Steve and Mia: She's biting her tongue over oral sex
Q: I am a 50-year-old divorced woman and find this difficult to write, but I need an honest outside opinion. I have been dating a man for over three years. When we are together romantically he always asks me to please him orally, but he never returns the favor. I have not expressed my feelings because I do not want to hurt his feelings or scare him off because I do enjoy his company. I am interested in finding out if this type of sexual behavior is normal or am I being taken advantage of?

Q: I am a 50-year-old divorced woman and find this difficult to write, but I need an honest outside opinion. I have been dating a man for over three years. When we are together romantically he always asks me to please him orally, but he never returns the favor. I have not expressed my feelings because I do not want to hurt his feelings or scare him off because I do enjoy his company. I am interested in finding out if this type of sexual behavior is normal or am I being taken advantage of?

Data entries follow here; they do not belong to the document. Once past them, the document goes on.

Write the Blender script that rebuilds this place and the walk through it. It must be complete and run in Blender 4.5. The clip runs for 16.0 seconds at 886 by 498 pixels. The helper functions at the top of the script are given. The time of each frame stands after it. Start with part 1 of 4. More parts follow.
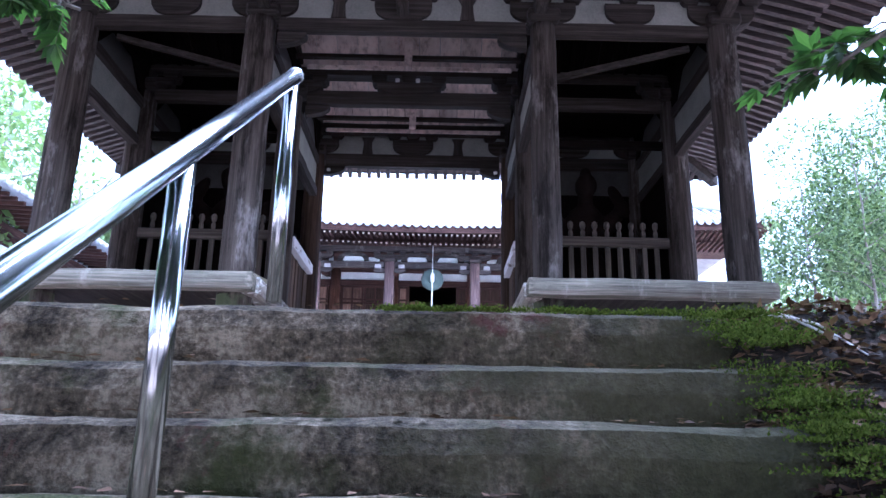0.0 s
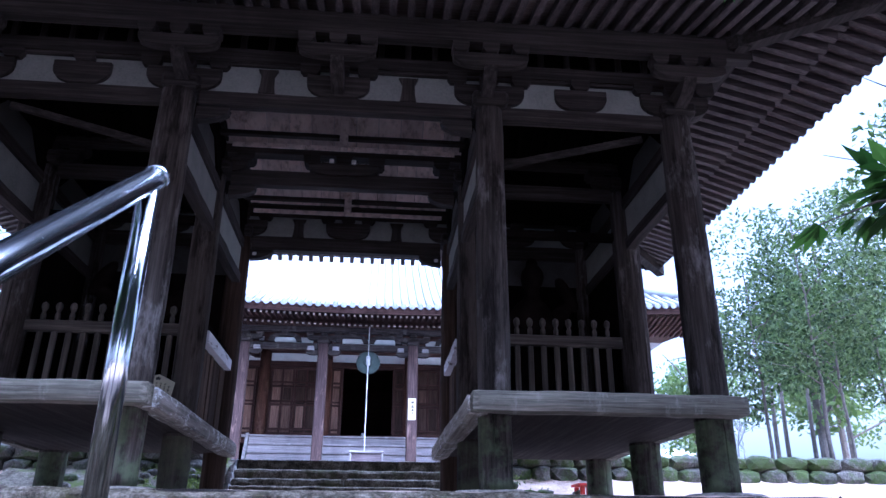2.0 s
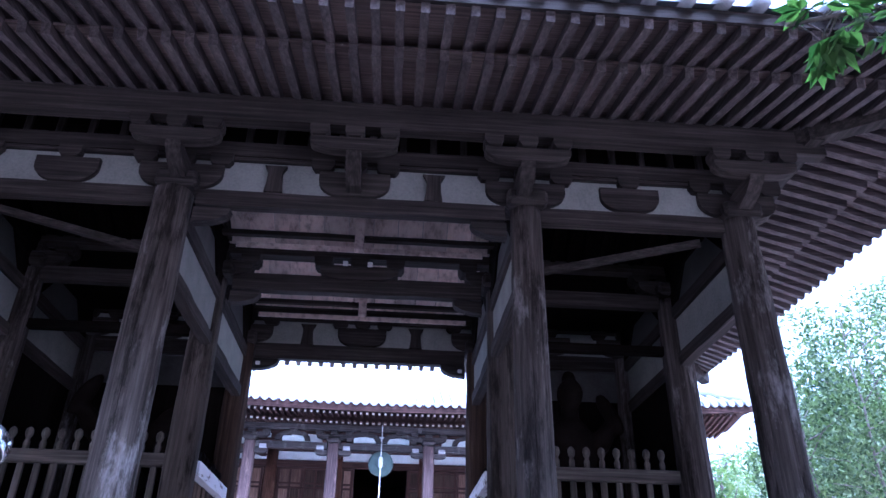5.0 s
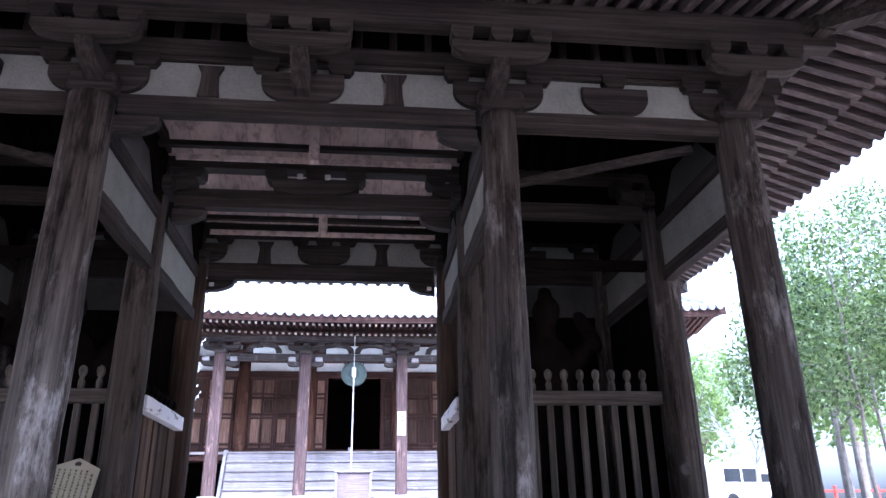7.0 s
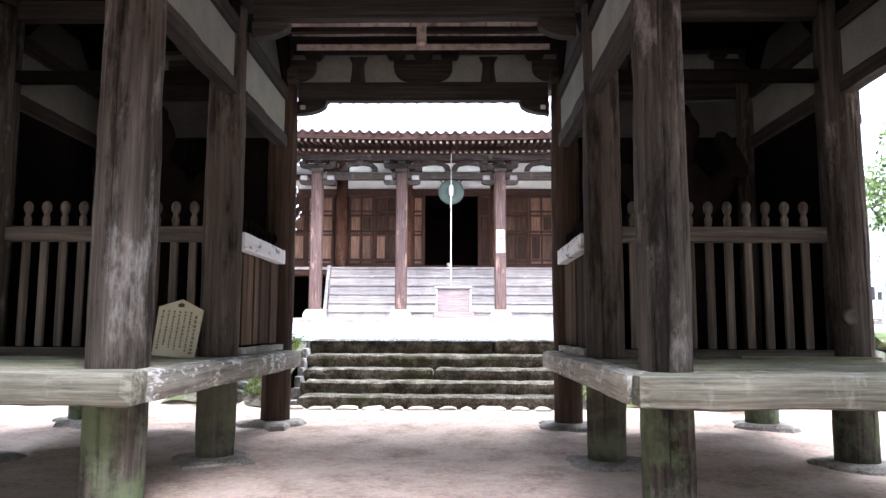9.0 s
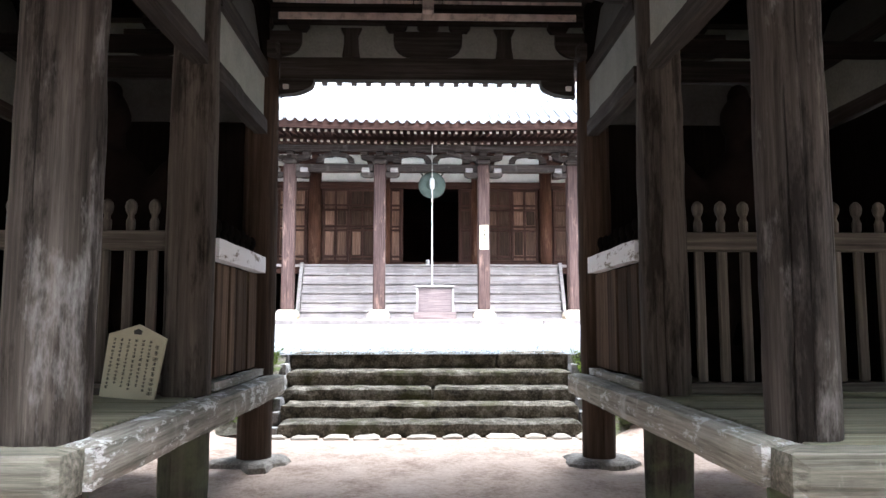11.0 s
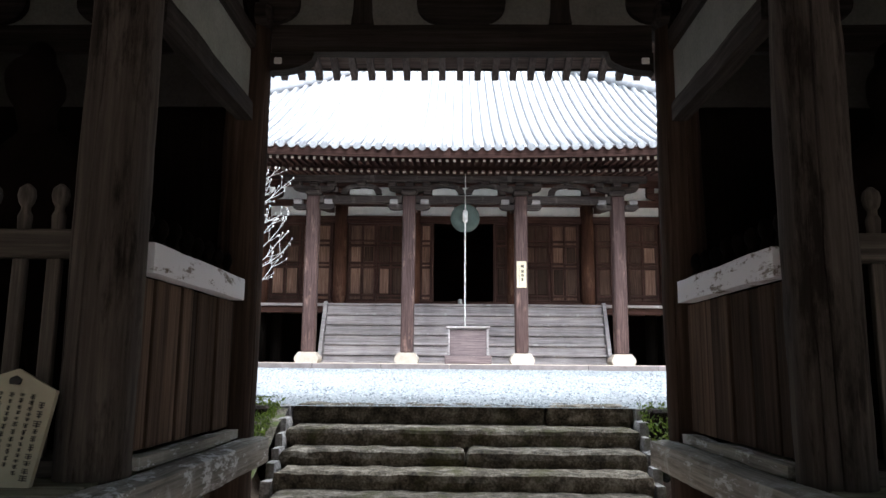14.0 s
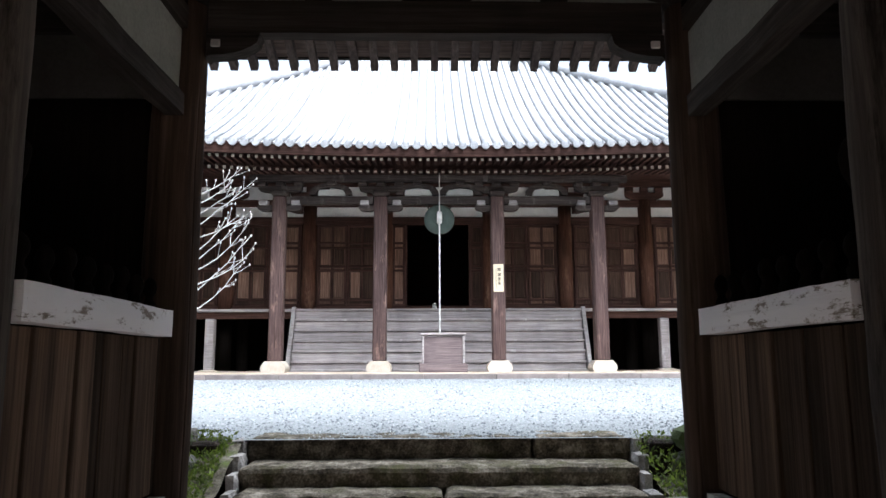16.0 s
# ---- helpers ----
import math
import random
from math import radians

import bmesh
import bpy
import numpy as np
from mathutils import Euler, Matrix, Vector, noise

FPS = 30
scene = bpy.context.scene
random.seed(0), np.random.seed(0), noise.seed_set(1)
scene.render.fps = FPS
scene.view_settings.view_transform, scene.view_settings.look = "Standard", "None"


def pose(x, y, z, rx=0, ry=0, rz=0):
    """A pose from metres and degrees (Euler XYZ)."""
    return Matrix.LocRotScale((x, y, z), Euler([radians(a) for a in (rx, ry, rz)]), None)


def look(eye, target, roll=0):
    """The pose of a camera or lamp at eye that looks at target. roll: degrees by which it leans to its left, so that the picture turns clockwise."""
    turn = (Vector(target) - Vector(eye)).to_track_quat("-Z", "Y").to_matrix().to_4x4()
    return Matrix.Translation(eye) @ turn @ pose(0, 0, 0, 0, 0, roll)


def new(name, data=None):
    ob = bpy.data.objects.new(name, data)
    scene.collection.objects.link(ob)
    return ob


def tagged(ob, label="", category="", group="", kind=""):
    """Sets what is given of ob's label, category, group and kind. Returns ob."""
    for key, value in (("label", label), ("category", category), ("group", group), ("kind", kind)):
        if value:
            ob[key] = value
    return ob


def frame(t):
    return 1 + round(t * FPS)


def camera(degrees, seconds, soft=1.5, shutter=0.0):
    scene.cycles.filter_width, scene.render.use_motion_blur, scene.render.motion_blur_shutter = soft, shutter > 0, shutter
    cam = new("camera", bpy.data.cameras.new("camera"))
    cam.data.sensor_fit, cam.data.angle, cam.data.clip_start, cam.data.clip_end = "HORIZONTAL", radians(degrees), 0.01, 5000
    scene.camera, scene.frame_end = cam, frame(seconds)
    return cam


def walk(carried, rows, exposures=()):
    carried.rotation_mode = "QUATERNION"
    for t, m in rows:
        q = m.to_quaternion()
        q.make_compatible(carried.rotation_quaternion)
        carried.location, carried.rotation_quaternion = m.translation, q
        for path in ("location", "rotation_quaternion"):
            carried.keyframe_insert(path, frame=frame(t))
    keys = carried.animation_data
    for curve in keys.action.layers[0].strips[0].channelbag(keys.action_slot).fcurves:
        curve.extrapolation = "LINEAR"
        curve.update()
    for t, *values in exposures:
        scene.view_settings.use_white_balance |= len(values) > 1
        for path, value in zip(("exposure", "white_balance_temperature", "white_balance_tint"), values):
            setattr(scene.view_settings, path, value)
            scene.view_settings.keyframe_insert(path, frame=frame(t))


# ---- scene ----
cam = camera(62.6, 16.0)
EXPOSURES = ((0, 2.87, 4450, 20), (1.0, 2.42, 4350, 22), (2.1, 1.85, 4300, 24), (3.2, 2.42, 4200, 26), (4.0, 2.58, 4150, 26), (6.5, 3.0, 4400, 26), (7.2, 2.95, 4900, 16), (8.5, 2.95, 5500, 12), (11.0, 2.7, 5600, 8), (12.5, 2.32, 5700, 7), (13.5, 2.0, 5700, 7), (14.5, 1.3, 5700, 8), (16.0, 1.5, 5700, 8))
PATH = [
    (0, (0.511, -7.673, -1.059), (0.518, -5.752, -0.504), 1.1),
    (0.5, (0.497, -7.436, -0.847), (0.557, -5.557, -0.166), 1.0),
    (1, (0.516, -7.303, -0.804), (0.63, -5.457, -0.041), 0.2),
    (1.5, (0.603, -7.083, -0.681), (0.713, -5.235, 0.075), 0.1),
    (2, (0.556, -6.909, -0.514), (0.723, -5.062, 0.233), 0.4),
    (2.5, (0.468, -6.78, -0.303), (0.652, -4.943, 0.466), 0.3),
    (3, (0.445, -6.549, -0.15), (0.636, -4.77, 0.744), 0.0),
    (3.5, (0.459, -6.473, -0.094), (0.633, -4.702, 0.819), 0.7),
    (4, (0.46, -6.333, 0.046), (0.59, -4.581, 1.002), 1.7),
    (6.5, (0.554, -5.586, 0.517), (0.718, -3.796, 1.393), -0.8),
    (7, (0.59, -5.39, 0.655), (0.795, -3.533, 1.369), -0.8),
    (7.5, (0.534, -5.123, 0.696), (0.626, -3.203, 1.248), -0.5),
    (8, (0.456, -4.981, 0.886), (0.453, -3.018, 1.269), -0.0),
    (8.5, (0.455, -4.747, 0.973), (0.413, -2.761, 1.206), 0.1),
    (11, (-0.034, -3.245, 1.311), (0.018, -1.256, 1.508), -0.0),
    (11.5, (-0.035, -2.851, 1.29), (0.035, -0.861, 1.476), -1.2),
    (12, (-0.006, -2.575, 1.307), (0.036, -0.593, 1.569), -0.8),
    (12.5, (-0.039, -2.308, 1.303), (-0.011, -0.327, 1.572), -0.3),
    (13, (0.003, -2.052, 1.277), (0.049, -0.069, 1.529), -1.0),
    (13.5, (0.04, -1.823, 1.316), (0.019, 0.158, 1.59), -0.4),
    (14, (-0.023, -1.451, 1.321), (-0.061, 0.524, 1.636), 0.5),
    (14.5, (-0.031, -1.144, 1.598), (-0.092, 0.826, 1.941), -0.7),
    (15, (0.066, -0.949, 1.648), (0.046, 1.021, 1.994), -1.0),
    (15.5, (0.052, -0.756, 1.618), (0.012, 1.218, 1.933), 0.2),
    (16, (-0.042, -0.56, 1.611), (-0.007, 1.416, 1.92), -0.2),
]
walk(cam, [(t, look(eye, target, roll)) for t, eye, target, roll in PATH], EXPOSURES)

# ---- world, sun ----
world = bpy.data.worlds.new("overcast_sky")
scene.world = world
world.use_nodes = True
wn, wl = world.node_tree.nodes, world.node_tree.links
sky = wn.new("ShaderNodeTexSky")
sky.sky_type = 'NISHITA'
sky.sun_disc = False
sky.sun_elevation = radians(55)
sky.sun_rotation = radians(150)
sky.dust_density = 7.0
sky.air_density = 1.0
sky.ozone_density = 0.6
cloud = wn.new("ShaderNodeHueSaturation")
cloud.inputs["Saturation"].default_value, cloud.inputs["Value"].default_value = 0.3, 1.15
wl.new(sky.outputs[0], cloud.inputs["Color"])
wl.new(cloud.outputs[0], wn["Background"].inputs[0])
wn["Background"].inputs[1].default_value = 0.15
sun_data = bpy.data.lights.new("sun", "SUN")
sun_data.energy, sun_data.angle, sun_data.color = 1.4, radians(25), (1.0, 0.96, 0.9)
sun = new("sun", sun_data)
sun.matrix_world = look((0, 0, 30), (-8.6, -15 + 0.0, 0.0))


# ---- materials ----
def ramp(nt, stops, fac):
    r = nt.nodes.new("ShaderNodeValToRGB")
    el = r.color_ramp.elements
    while len(el) < len(stops):
        el.new(0.5)
    for e, (p, c) in zip(el, stops):
        e.position, e.color = p, (*c, 1)
    nt.links.new(fac, r.inputs[0])
    return r.outputs[0]


def noise_of(nt, vec, scale, detail=4.0, rough=0.6):
    n = nt.nodes.new("ShaderNodeTexNoise")
    n.inputs["Scale"].default_value, n.inputs["Detail"].default_value, n.inputs["Roughness"].default_value = scale, detail, rough
    nt.links.new(vec, n.inputs["Vector"])
    return n.outputs["Fac"]


def mixed(nt, fac, a, b, blend="MIX"):
    m = nt.nodes.new("ShaderNodeMix")
    m.data_type, m.blend_type = "RGBA", blend
    for sock, v in ((m.inputs[0], fac), (m.inputs[6], a), (m.inputs[7], b)):
        if isinstance(v, (int, float)):
            sock.default_value = v
        elif isinstance(v, tuple):
            sock.default_value = (*v, 1)
        else:
            nt.links.new(v, sock)
    return m.outputs[2]


def mathed(nt, op, a, b):
    m = nt.nodes.new("ShaderNodeMath")
    m.operation = op
    for sock, v in zip(m.inputs, (a, b)):
        if isinstance(v, (int, float)):
            sock.default_value = v
        else:
            nt.links.new(v, sock)
    return m.outputs[0]


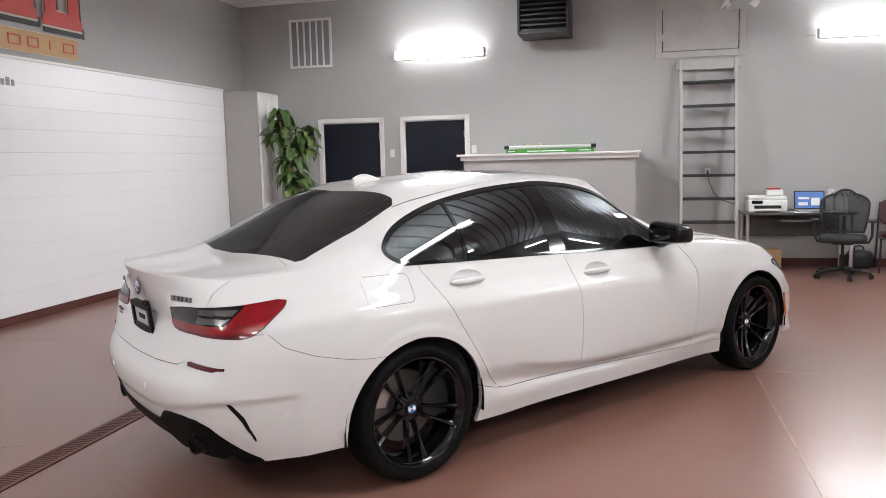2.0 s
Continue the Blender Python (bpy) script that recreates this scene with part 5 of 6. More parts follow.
    box(bm, -.02, .02, -.03, .03, 0, .016, .004, m=Matrix.Translation((-2.366, 0, .848)) @ Matrix.Rotation(radians(-96), 4, "Y"))
    part("latch_button", bm, M_SBLACK, pl)
    # badges as plain bars lying along the lid
    def lid_bars(name, material, ya, yb, xa, xb, z0, z1, n, fill, lean):
        bm = bmesh.new()
        turn = math.atan2(xb - xa, yb - ya)
        for i in range(n):
            f0, f1 = i / n, (i + fill) / n
            fm = (f0 + f1) / 2
            w = abs(yb - ya) * (f1 - f0) / 2
            m = (Matrix.Translation((xa + (xb - xa) * fm, ya + (yb - ya) * fm, (z0 + z1) / 2)) @ Matrix.Rotation(-turn, 4, "Z")
                 @ Matrix.Rotation(radians(lean), 4, "Y"))
            box(bm, -.006, .004, -w, w, (z0 - z1) / 2, (z1 - z0) / 2, .001, m=m)
        part(name, bm, material, car)

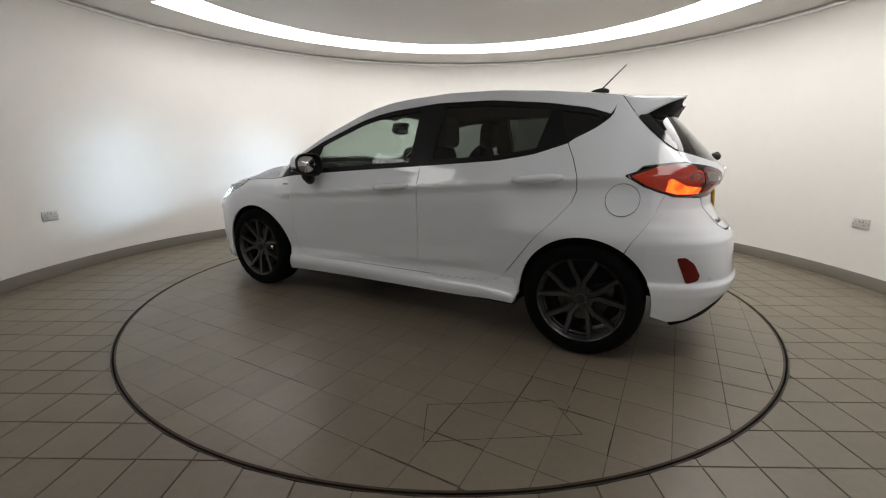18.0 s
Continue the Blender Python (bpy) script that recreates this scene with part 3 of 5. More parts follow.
WIN_LOW = [(-1.043, 0.868), (-0.69, 0.913), (-0.316, 0.945), (0.235, 0.987), (0.72, 1.026), (0.90, 1.060), (1.07, 1.118), (1.20, 1.19), (1.255, 1.237)]
WIN_TOP = [(-1.043, 0.872), (-0.85, 0.995), (-0.62, 1.128), (-0.33, 1.258), (-0.20, 1.297), (-0.08, 1.320), (0.242, 1.356), (0.595, 1.356), (0.92, 1.325), (1.14, 1.288), (1.24, 1.256)]
WIN_LOW, WIN_TOP = [far(*p) for p in WIN_LOW], [far(*p) for p in WIN_TOP]
low_at = smooth_curve(WIN_LOW, 0.02)
top_at = smooth_curve(WIN_TOP, 0.03)
# where the headlamp and the tail lamp sit
LAMP = [sp(-1.405, 0.756, 0.818), sp(-1.426, 0.782, 0.790), sp(-1.517, 0.795, 0.749), sp(-1.611, 0.791, 0.707), sp(-1.696, 0.770, 0.676), sp(-1.788, 0.724, 0.660),
        sp(-1.862, 0.661, 0.648), sp(-1.910, 0.608, 0.647), sp(-1.937, 0.558, 0.654), sp(-1.950, 0.500, 0.679), sp(-1.936, 0.478, 0.702), sp(-1.888, 0.490, 0.736)]
LAMP_TOP = [sx(x, seam(x)[1] - 0.004) for x in (-1.80, -1.72, -1.64, -1.56, -1.50, -1.45)]
LAMP = LAMP + [sp(-1.856, 0.505, 0.752)] + LAMP_TOP
BONNET_SIDE = [(-1.41, 0.742), (-1.50, 0.714), (-1.60, 0.684), (-1.67, 0.652), (-1.732, 0.616), (-1.80, 0.560)]
TAIL = [sp(1.392, 0.746, 0.953), sp(1.532, 0.709, 1.008), sp(1.600, 0.667, 1.017), sp(1.676, 0.609, 1.012), sp(1.751, 0.531, 0.999), sp(1.800, 0.446, 0.978), sp(1.803, 0.408, 0.953), sp(1.811, 0.372, 0.919),
        sp(1.823, 0.300, 0.906), sp(1.798, 0.335, 0.880), sp(1.778, 0.398, 0.849), sp(1.766, 0.451, 0.847), sp(1.715, 0.560, 0.850), sp(1.636, 0.681, 0.856), sp(1.560, 0.732, 0.874), sp(1.476, 0.747, 0.907)]


def round_seam(bm, reach=0.05):
    """Let the normals run round the edge between the bonnet's top and its sides."""
    keep = bm.verts.layers.float_vector["form_normal"]
    e = 0.004
    xs = np.linspace(-1.45, -1.04, 42)
    ys, zs = zip(*(seam(q) for q in xs))
    for v in bm.verts:
        x = v.co.x
        if not -1.44 < x < -1.05:
            continue
        y, z = float(np.interp(x, xs, ys)), float(np.interp(x, xs, zs))
        d = math.hypot(abs(v.co.y) - y, v.co.z - z)
        if d < reach:
            up = Vector((-float(top_z(x + e, y) - top_z(x - e, y)) / (2 * e), float(top_z(x, y - 0.01) - top_z(x, y - 0.018)) / 0.008, 1)).normalized()
            out = Vector((-float(outline(x + e, z - 0.01) - outline(x - e, z - 0.01)) / (2 * e), -1, -float(outline(x, z - 0.006) - outline(x, z - 0.014)) / 0.008)).normalized()
            k = 1 - d / reach
            v[keep] = v[keep].lerp((up + out).normalized(), k * k * (3 - 2 * k)).normalized()
    return bm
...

Steve: When it comes to sex, forget "normal." Researchers discovered long ago that sexual whims and tastes are as varied as snowflakes. What doesn't vary is generosity and mutual respect, necessary ingredients for good sex. If your partner cares for you, he will be interested in your pleasure as well as his own. Discuss things he does that you like and add some things that you'd like him to try. If he cares about you, he'll get the hint. If he doesn't, you need to find someone who does.
Mia: Yes, you are being taken advantage of. Your boyfriend sounds like a selfish pig. It's not OK that you're servicing him and not getting satisfied in return. Stop giving him oral sex. Let him know he has to either return some of the sexual favors he's been enjoying or fun time is over. He may twist things so that it seems like your one-sided sexual relationship is all your fault. If that happens, demote him to friend status.
Q: I am a stay-at-home mom. My husband is the breadwinner and controls all the money. We have a good marriage, but I feel like a kid having to ask him for money all the time. My children are 10 and 12.
Mia: Lucky you for getting to spend these years caring for your children, but you could be setting yourself up for a life of financial hardship. Have you ever stopped to think what would happen if your husband loses his job, becomes disabled or leaves you? Now that your children are older, consider going back to school or possibly working at least part time. Contribute some of that money to a household account that you share with your husband, but save a little for yourself.
Steve: You could suggest a joint checking account, so you don't have to ask every time. But Mia's suggestion is a good one. You could sock money away for a family vacation, which would make your family happy, and keep a bit for yourself so you don't have to feel like a beggar.